[INPUT RECORDS]:
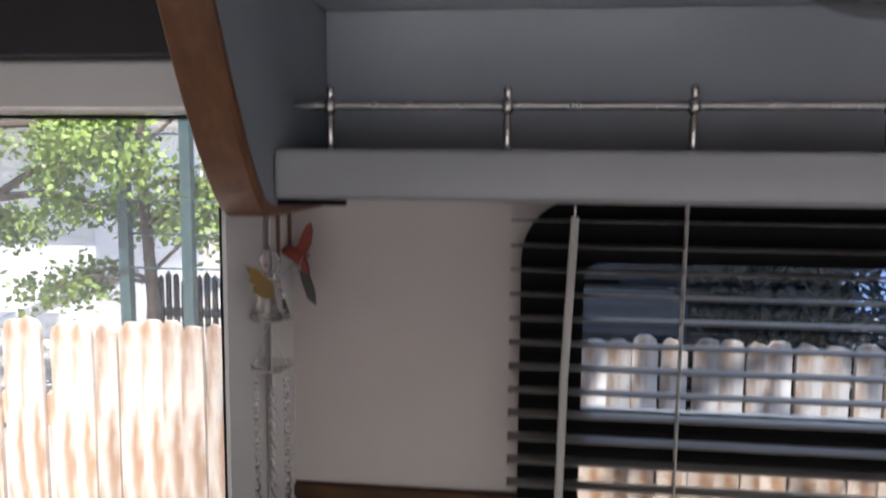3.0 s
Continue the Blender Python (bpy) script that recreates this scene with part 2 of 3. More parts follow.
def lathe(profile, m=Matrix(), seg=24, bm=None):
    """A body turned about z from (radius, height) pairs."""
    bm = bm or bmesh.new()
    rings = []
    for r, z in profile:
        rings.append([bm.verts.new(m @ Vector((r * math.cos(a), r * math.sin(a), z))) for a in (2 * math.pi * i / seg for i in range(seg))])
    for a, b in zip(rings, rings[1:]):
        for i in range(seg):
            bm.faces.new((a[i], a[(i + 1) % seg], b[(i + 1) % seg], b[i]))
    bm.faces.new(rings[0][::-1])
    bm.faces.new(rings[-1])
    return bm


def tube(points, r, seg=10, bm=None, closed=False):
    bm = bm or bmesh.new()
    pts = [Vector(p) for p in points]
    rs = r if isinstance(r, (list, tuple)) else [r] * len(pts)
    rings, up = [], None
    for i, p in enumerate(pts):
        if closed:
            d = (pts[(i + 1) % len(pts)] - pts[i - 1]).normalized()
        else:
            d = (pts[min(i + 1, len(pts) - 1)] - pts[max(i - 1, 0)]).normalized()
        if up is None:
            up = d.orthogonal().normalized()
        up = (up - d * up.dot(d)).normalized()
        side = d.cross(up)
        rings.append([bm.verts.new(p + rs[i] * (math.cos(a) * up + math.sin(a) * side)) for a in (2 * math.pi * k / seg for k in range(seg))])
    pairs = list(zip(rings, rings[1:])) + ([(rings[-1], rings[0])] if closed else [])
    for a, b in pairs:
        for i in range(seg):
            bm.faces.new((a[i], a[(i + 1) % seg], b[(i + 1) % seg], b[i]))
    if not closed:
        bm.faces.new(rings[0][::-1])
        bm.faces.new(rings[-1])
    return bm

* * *

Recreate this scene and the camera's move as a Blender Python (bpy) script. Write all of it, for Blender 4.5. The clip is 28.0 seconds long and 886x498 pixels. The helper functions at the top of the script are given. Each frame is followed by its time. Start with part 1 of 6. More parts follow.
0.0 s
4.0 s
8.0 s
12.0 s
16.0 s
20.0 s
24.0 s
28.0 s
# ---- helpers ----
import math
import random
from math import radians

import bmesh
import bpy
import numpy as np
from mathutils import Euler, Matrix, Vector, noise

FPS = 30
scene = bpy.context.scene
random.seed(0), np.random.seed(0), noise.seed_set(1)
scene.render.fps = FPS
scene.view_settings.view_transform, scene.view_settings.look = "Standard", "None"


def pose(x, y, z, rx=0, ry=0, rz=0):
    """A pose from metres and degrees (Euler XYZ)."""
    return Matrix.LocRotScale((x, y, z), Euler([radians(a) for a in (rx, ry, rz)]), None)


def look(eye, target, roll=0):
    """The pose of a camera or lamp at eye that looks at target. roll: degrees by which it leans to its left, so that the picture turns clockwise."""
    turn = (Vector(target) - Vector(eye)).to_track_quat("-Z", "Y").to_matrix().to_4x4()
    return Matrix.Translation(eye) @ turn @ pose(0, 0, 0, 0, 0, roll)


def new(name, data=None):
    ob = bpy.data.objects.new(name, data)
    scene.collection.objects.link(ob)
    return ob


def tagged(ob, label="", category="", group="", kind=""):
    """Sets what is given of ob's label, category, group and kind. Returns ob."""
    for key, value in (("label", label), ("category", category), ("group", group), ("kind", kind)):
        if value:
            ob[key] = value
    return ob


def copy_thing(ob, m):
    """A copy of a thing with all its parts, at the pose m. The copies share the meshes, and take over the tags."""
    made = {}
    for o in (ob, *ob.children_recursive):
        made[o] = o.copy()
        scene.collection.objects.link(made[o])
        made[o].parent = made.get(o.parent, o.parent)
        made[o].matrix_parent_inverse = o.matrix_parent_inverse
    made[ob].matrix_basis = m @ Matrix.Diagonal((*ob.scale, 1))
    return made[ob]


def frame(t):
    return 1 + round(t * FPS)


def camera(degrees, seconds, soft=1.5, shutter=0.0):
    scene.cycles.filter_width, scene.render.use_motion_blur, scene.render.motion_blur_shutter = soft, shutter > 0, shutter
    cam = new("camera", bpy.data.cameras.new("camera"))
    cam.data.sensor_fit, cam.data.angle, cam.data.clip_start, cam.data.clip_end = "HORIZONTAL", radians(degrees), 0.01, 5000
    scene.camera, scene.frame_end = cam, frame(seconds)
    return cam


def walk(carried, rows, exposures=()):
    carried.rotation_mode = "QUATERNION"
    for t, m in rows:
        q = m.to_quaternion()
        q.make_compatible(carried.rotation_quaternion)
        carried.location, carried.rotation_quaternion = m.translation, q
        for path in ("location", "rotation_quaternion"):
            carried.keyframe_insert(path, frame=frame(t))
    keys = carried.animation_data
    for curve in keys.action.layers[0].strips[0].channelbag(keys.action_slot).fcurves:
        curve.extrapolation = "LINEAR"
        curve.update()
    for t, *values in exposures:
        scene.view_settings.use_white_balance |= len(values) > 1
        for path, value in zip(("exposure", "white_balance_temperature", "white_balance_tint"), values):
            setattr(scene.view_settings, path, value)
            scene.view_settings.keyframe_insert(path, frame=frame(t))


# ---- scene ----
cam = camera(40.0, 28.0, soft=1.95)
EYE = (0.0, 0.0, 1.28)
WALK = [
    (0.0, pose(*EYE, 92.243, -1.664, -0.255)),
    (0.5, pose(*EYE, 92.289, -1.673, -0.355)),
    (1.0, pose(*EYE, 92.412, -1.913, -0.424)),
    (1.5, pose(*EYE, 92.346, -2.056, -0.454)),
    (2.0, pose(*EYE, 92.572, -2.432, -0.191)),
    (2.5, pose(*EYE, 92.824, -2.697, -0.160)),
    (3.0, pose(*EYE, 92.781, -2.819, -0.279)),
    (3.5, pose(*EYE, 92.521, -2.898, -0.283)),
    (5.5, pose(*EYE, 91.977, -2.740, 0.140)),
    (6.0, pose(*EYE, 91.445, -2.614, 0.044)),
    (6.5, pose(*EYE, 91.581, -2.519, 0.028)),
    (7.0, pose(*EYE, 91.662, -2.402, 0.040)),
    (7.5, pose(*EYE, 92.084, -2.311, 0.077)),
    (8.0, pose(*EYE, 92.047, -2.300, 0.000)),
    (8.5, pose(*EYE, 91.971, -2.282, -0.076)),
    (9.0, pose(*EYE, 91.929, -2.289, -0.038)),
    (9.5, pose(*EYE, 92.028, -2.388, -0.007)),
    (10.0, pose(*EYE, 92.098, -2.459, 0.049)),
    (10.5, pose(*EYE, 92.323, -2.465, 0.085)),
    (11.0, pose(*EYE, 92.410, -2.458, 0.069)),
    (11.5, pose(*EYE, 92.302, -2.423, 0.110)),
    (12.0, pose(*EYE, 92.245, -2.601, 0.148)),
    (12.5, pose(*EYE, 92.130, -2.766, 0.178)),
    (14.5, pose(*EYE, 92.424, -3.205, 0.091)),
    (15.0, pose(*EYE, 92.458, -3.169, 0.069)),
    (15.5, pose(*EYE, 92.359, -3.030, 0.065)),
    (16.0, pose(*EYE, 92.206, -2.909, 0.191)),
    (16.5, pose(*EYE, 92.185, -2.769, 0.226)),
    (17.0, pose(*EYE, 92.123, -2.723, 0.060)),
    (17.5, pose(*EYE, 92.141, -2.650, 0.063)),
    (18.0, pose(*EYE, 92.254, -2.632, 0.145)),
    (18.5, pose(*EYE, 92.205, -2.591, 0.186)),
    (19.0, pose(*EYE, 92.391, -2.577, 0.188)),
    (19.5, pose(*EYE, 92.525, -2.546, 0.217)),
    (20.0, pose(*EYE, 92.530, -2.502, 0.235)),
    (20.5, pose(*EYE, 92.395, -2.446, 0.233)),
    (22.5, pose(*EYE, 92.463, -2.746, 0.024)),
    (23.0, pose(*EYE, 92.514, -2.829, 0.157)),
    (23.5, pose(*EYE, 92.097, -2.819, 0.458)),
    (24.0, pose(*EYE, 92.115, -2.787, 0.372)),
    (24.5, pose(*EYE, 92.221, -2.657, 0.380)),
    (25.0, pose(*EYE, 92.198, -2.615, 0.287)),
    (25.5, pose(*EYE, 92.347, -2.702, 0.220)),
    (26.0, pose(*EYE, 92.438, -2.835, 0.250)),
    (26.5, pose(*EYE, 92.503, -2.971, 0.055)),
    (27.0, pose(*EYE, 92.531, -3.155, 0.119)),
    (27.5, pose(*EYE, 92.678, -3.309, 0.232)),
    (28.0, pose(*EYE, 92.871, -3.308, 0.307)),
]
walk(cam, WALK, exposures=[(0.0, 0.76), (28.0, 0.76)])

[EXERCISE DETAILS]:
Show every line that contains the word "Euler".

[TASK RESPONSE]:
from mathutils import Euler, Matrix, Vector, noise
    """A pose from metres and degrees (Euler XYZ)."""
    return Matrix.LocRotScale((x, y, z), Euler([radians(a) for a in (rx, ry, rz)]), None)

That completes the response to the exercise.